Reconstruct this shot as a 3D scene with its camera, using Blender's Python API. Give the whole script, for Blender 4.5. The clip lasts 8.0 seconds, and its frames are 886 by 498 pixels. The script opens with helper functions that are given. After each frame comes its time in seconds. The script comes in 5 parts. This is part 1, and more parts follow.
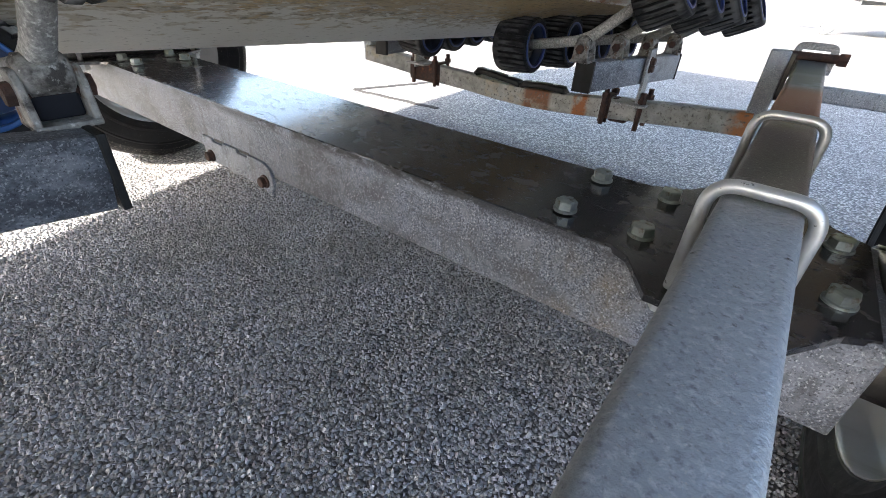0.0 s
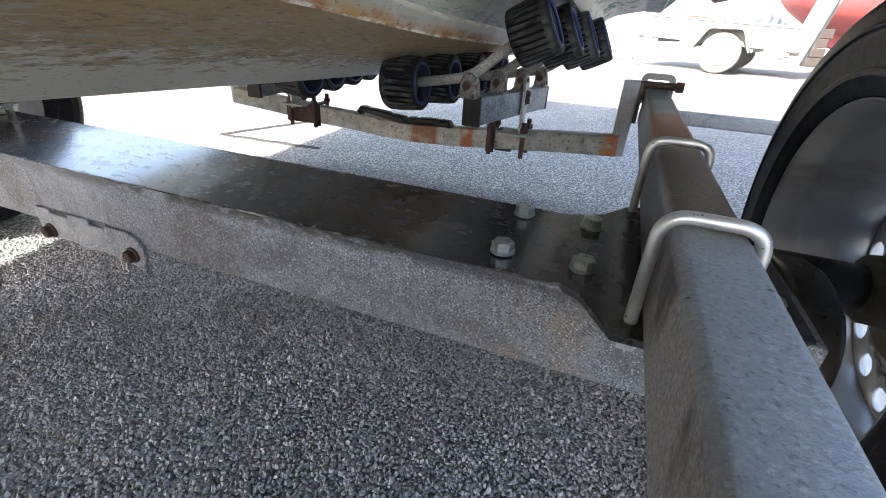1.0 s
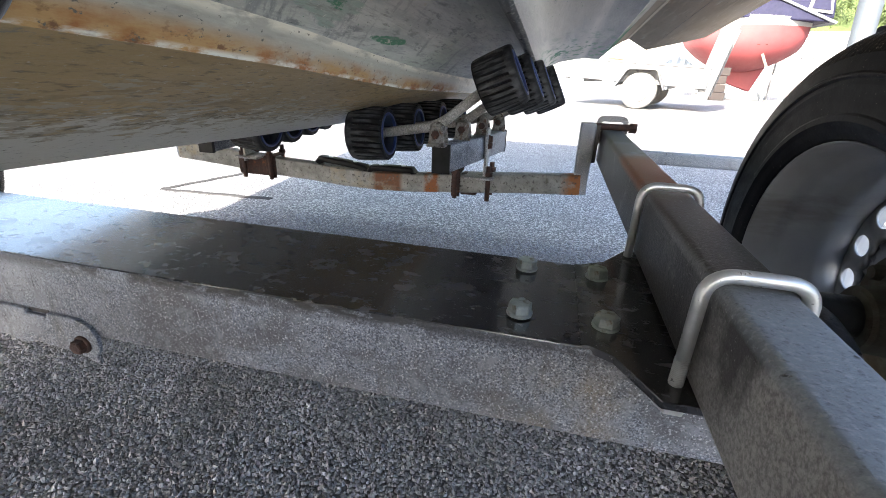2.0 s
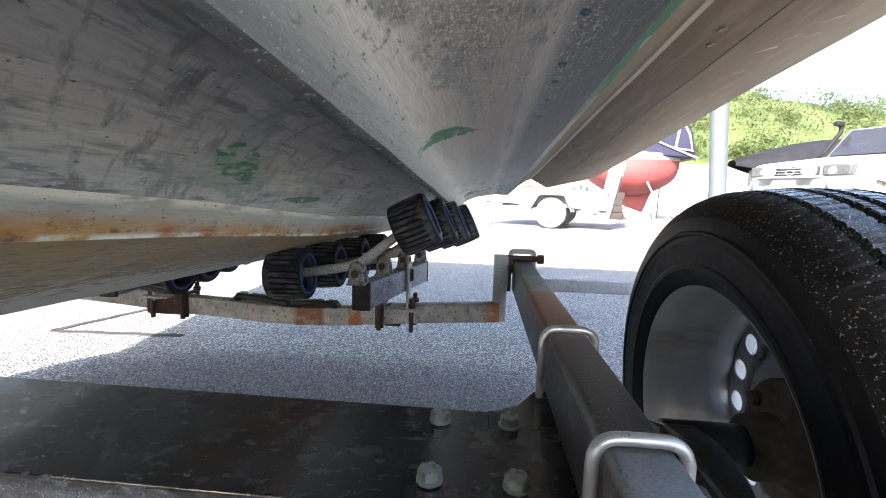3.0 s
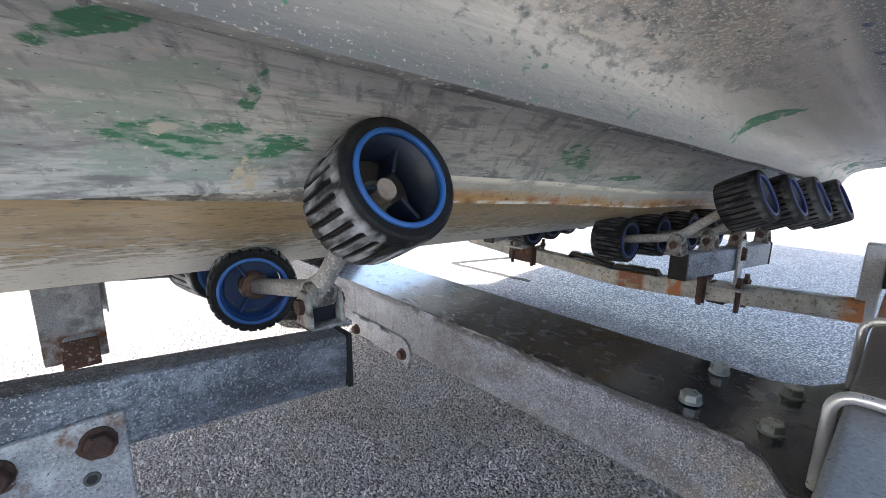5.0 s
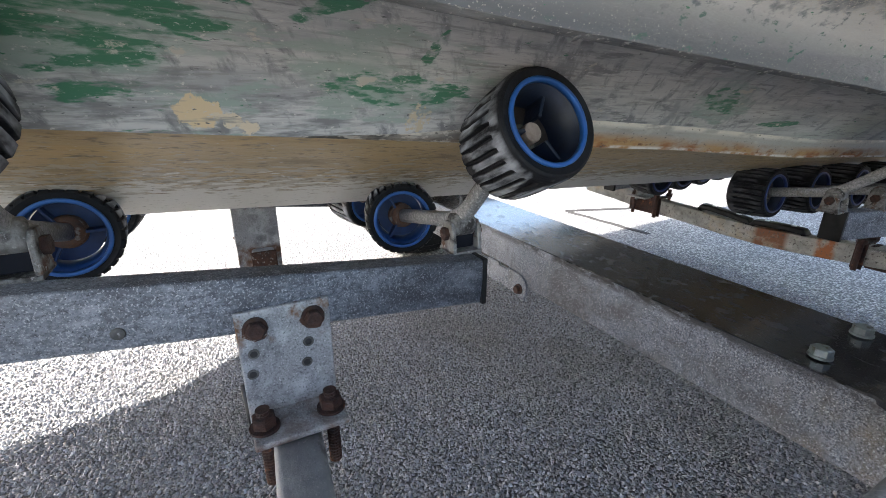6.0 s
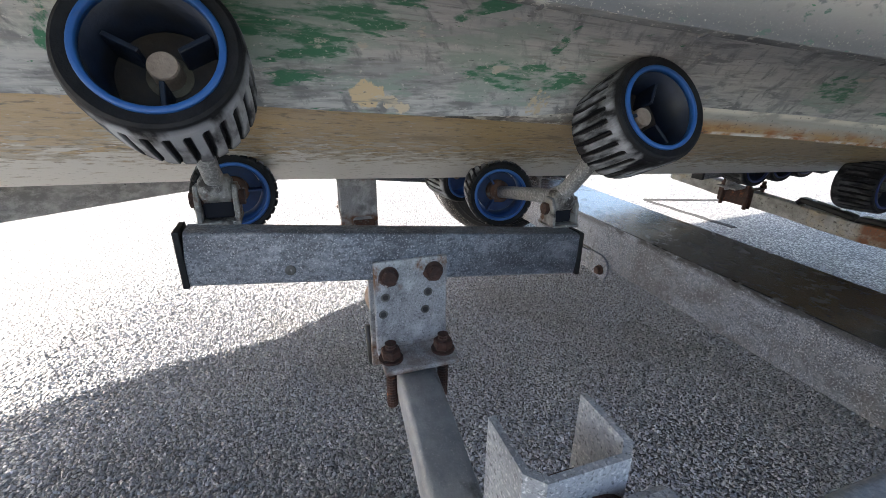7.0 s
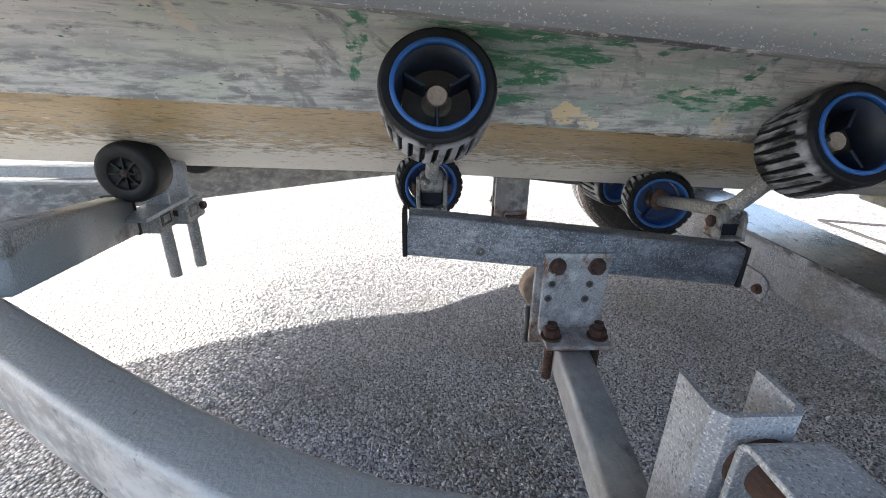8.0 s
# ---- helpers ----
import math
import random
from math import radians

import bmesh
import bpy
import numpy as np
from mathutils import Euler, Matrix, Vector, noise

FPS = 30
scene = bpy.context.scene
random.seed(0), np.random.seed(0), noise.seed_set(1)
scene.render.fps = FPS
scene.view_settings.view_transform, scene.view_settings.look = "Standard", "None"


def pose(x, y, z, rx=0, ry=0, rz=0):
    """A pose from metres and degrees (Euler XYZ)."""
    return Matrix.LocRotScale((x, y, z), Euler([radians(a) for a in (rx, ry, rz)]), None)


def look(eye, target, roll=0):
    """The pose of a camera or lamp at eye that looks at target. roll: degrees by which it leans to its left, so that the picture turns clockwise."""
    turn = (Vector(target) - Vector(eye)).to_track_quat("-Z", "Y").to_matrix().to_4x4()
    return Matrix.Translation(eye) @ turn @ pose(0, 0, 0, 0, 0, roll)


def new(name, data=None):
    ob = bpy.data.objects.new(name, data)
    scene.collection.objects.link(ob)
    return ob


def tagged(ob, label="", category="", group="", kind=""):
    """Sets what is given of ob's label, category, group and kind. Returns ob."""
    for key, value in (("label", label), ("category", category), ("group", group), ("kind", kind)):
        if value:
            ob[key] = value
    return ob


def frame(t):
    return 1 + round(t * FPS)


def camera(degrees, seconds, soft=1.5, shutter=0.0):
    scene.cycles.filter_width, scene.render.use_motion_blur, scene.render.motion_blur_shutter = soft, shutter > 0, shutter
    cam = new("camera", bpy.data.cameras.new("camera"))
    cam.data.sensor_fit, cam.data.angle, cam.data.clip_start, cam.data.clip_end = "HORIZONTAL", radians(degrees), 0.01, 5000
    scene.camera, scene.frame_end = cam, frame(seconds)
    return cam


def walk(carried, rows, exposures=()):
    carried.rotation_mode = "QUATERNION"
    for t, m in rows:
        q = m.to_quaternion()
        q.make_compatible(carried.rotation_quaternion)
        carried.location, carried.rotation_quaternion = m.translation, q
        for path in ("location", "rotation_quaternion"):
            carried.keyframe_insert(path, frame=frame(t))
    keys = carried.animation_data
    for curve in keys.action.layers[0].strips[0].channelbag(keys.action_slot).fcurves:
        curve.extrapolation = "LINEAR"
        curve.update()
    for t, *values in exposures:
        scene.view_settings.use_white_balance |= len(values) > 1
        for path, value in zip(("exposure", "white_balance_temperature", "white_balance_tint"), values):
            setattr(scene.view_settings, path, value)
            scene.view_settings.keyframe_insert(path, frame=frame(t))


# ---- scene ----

********

OBJECTIVE — Extract the full listing above verbatim; pictures are to be left out of the copy.

EXPECTED ANSWER —
Reconstruct this shot as a 3D scene with its camera, using Blender's Python API. Give the whole script, for Blender 4.5. The clip lasts 8.0 seconds, and its frames are 886 by 498 pixels. The script opens with helper functions that are given. After each frame comes its time in seconds. The script comes in 5 parts. This is part 1, and more parts follow.
0.0 s
1.0 s
2.0 s
3.0 s
5.0 s
6.0 s
7.0 s
8.0 s
# ---- helpers ----
import math
import random
from math import radians

import bmesh
import bpy
import numpy as np
from mathutils import Euler, Matrix, Vector, noise

FPS = 30
scene = bpy.context.scene
random.seed(0), np.random.seed(0), noise.seed_set(1)
scene.render.fps = FPS
scene.view_settings.view_transform, scene.view_settings.look = "Standard", "None"


def pose(x, y, z, rx=0, ry=0, rz=0):
    """A pose from metres and degrees (Euler XYZ)."""
    return Matrix.LocRotScale((x, y, z), Euler([radians(a) for a in (rx, ry, rz)]), None)


def look(eye, target, roll=0):
    """The pose of a camera or lamp at eye that looks at target. roll: degrees by which it leans to its left, so that the picture turns clockwise."""
    turn = (Vector(target) - Vector(eye)).to_track_quat("-Z", "Y").to_matrix().to_4x4()
    return Matrix.Translation(eye) @ turn @ pose(0, 0, 0, 0, 0, roll)


def new(name, data=None):
    ob = bpy.data.objects.new(name, data)
    scene.collection.objects.link(ob)
    return ob


def tagged(ob, label="", category="", group="", kind=""):
    """Sets what is given of ob's label, category, group and kind. Returns ob."""
    for key, value in (("label", label), ("category", category), ("group", group), ("kind", kind)):
        if value:
            ob[key] = value
    return ob


def frame(t):
    return 1 + round(t * FPS)


def camera(degrees, seconds, soft=1.5, shutter=0.0):
    scene.cycles.filter_width, scene.render.use_motion_blur, scene.render.motion_blur_shutter = soft, shutter > 0, shutter
    cam = new("camera", bpy.data.cameras.new("camera"))
    cam.data.sensor_fit, cam.data.angle, cam.data.clip_start, cam.data.clip_end = "HORIZONTAL", radians(degrees), 0.01, 5000
    scene.camera, scene.frame_end = cam, frame(seconds)
    return cam


def walk(carried, rows, exposures=()):
    carried.rotation_mode = "QUATERNION"
    for t, m in rows:
        q = m.to_quaternion()
        q.make_compatible(carried.rotation_quaternion)
        carried.location, carried.rotation_quaternion = m.translation, q
        for path in ("location", "rotation_quaternion"):
            carried.keyframe_insert(path, frame=frame(t))
    keys = carried.animation_data
    for curve in keys.action.layers[0].strips[0].channelbag(keys.action_slot).fcurves:
        curve.extrapolation = "LINEAR"
        curve.update()
    for t, *values in exposures:
        scene.view_settings.use_white_balance |= len(values) > 1
        for path, value in zip(("exposure", "white_balance_temperature", "white_balance_tint"), values):
            setattr(scene.view_settings, path, value)
            scene.view_settings.keyframe_insert(path, frame=frame(t))


# ---- scene ----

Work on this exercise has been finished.